• _EXERCISE DIRECTIONS_
Every line below should be copied exactly; drop the pictures.

• _COLLECTED MATERIAL_
────
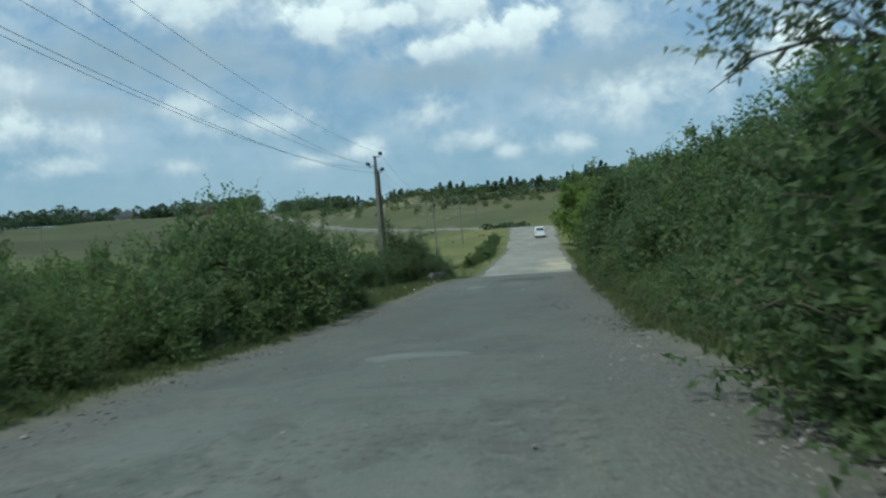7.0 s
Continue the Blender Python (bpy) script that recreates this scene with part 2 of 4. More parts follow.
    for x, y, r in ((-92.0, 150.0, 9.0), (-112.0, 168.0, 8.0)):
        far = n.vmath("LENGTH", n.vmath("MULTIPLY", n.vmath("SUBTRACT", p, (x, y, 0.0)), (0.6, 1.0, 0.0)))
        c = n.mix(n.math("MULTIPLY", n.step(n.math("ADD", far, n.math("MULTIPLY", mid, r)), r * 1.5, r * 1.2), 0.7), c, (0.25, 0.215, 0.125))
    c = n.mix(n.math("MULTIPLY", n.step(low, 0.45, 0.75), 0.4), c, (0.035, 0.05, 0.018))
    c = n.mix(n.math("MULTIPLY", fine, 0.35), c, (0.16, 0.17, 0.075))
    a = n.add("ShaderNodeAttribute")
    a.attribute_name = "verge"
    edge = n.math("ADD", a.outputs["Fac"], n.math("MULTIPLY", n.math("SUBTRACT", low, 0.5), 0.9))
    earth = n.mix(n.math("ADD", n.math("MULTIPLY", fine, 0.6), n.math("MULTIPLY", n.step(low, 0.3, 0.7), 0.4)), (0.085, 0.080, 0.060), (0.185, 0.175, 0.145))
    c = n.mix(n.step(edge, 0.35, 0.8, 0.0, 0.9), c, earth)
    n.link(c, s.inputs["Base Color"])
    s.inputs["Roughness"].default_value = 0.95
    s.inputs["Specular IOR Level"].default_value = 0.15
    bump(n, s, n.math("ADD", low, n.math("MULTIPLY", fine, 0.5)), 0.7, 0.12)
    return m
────
• _EXPECTED OUTPUT_
7.0 s
Continue the Blender Python (bpy) script that recreates this scene with part 2 of 4. More parts follow.
    for x, y, r in ((-92.0, 150.0, 9.0), (-112.0, 168.0, 8.0)):
        far = n.vmath("LENGTH", n.vmath("MULTIPLY", n.vmath("SUBTRACT", p, (x, y, 0.0)), (0.6, 1.0, 0.0)))
        c = n.mix(n.math("MULTIPLY", n.step(n.math("ADD", far, n.math("MULTIPLY", mid, r)), r * 1.5, r * 1.2), 0.7), c, (0.25, 0.215, 0.125))
    c = n.mix(n.math("MULTIPLY", n.step(low, 0.45, 0.75), 0.4), c, (0.035, 0.05, 0.018))
    c = n.mix(n.math("MULTIPLY", fine, 0.35), c, (0.16, 0.17, 0.075))
    a = n.add("ShaderNodeAttribute")
    a.attribute_name = "verge"
    edge = n.math("ADD", a.outputs["Fac"], n.math("MULTIPLY", n.math("SUBTRACT", low, 0.5), 0.9))
    earth = n.mix(n.math("ADD", n.math("MULTIPLY", fine, 0.6), n.math("MULTIPLY", n.step(low, 0.3, 0.7), 0.4)), (0.085, 0.080, 0.060), (0.185, 0.175, 0.145))
    c = n.mix(n.step(edge, 0.35, 0.8, 0.0, 0.9), c, earth)
    n.link(c, s.inputs["Base Color"])
    s.inputs["Roughness"].default_value = 0.95
    s.inputs["Specular IOR Level"].default_value = 0.15
    bump(n, s, n.math("ADD", low, n.math("MULTIPLY", fine, 0.5)), 0.7, 0.12)
    return m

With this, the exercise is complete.